The spat has now led to the removal of some 800,000 seats from the Spanish market, equating to around 18 per cent of the airline’s operations in the country. Jerez, in the south of the country, and Valladolid, in the north, will see their Ryanair connections entirely cut. At the latter, only one airline will remain: Binter Canarias, which offers a twice-weekly service to Gran Canaria.
Most airports will still see some, albeit reduced, Ryanair activity. At Vigo, 61 per cent of flights will be removed; Santiago will see a 28 per cent reduction; Zaragoza, Asturias and Santander will also see fewer flights.
Aena shows little sign of backing down. In a strongly-worded statement, a spokesperson said: “Aena cordially urges Ryanair to calm down and abandon its long-standing and regrettably well-known mendacious, aggressive and threatening business and communication strategy, which it is very difficult not to interpret as an attempt to blackmail Aena, the region and, ultimately, the Spanish public.”
Could tourists be affected?
It is mainly regional Spanish airports that are being impacted by the cuts.
However, it is currently unclear exactly which routes Ryanair intends to reduce. While we know that Vigo, Santiago, Zaragoza, Asturias and Santander airports will be operating at a lower level, whether flights from the UK will be slashed is not yet known.
Currently, the airline flies to Santander from Manchester, Edinburgh and London Stansted. Travellers can also fly to Santiago and Vigo from Stansted. Whether or not those routes will be affected remains to be seen.
The most popular routes for British tourists – to Alicante, Barcelona, the Canary Islands and the Balearics – are currently unchanged.
“Many of the airports affected will be unfamiliar to UK travellers,” concurs Rhys Jones, aviation editor at frequent flyer website Head for Points. “However, anyone relying on these routes, either because they are trying to get off the beaten track or to avoid overtourism in Spain, is likely to be disappointed.”
Will it impact flight prices?
According to aviation experts, flight prices are likely to increase.
“Ryanair’s decision to cut flights will no doubt lead to a rise in fares as competition decreases”, says Rhys Jones. The move “may force customers who could previously fly direct to swap onto more expensive and more convoluted connecting itineraries via major cities, thus putting further strain on these remaining routes.”

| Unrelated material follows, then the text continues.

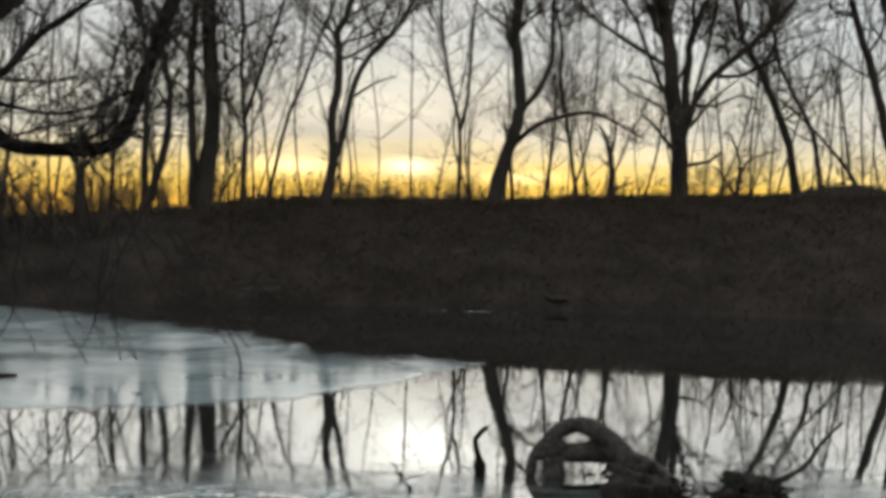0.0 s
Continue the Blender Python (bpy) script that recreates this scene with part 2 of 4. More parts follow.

This comes as the cost of flying has increased more generally over the past few years. In 2024, the International Air Transport Association (IATA) reported that airfares had increased 16 per cent compared to 2019; the Airports Council International has said that figure is closer to 38 per cent.
Nick Trend, The Telegraph’s consumer expert, has noted an eye-watering 50-300 per cent increase in some flight prices to popular destinations, especially during the school holidays. Flights from London Gatwick to Malaga during the May half term, for example, cost £432 with EasyJet or £923 with BA. The following week, the cheapest fare drops to £160.
Currently, flights from Manchester to Santander are priced at £97 with Ryanair on May 1-8, rising to £192 on August 10-17 (both on the most basic ticket). Over the same dates, the prices are £51 and £179 respectively if flying from Stansted. Currently, Ryanair is the only operator flying from the UK to the Spanish city, meaning its cancellation would severely limit access.
John Grant, executive vice president at aviation analytics company Official Aviation Guide of the Airways (OAG), has warned that this is crucial when it comes to ticket price. “There is little scope for anyone replacing Ryanair,” he says, “and that may lead to a shortage of capacity, which in time will result in higher airfares.”
“With literally hundreds of aircraft, Ryanair can move at short notice and will make sure they maximise revenues and profits. My advice is to book if you can before fares rise.”
The issues in Spain are only a small part of the problem when it comes to high ticket prices, however. Since the Russian invasion of Ukraine, inflation has meant higher costs at every part of the supply chain.
The biggest factor, however, is high demand combined with a shortage of flights. There has been a backlog in delivering new planes, meaning many airlines, including Ryanair, are unable to operate at full capacity.
While this has led more generally to higher ticket prices, experts say that airport fees – like the type Ryanair and Aena are arguing about – are yet to be reflected in the cost paid by passengers. Instead, they are currently being absorbed by the airlines, meaning there is scope for fares to rise even higher.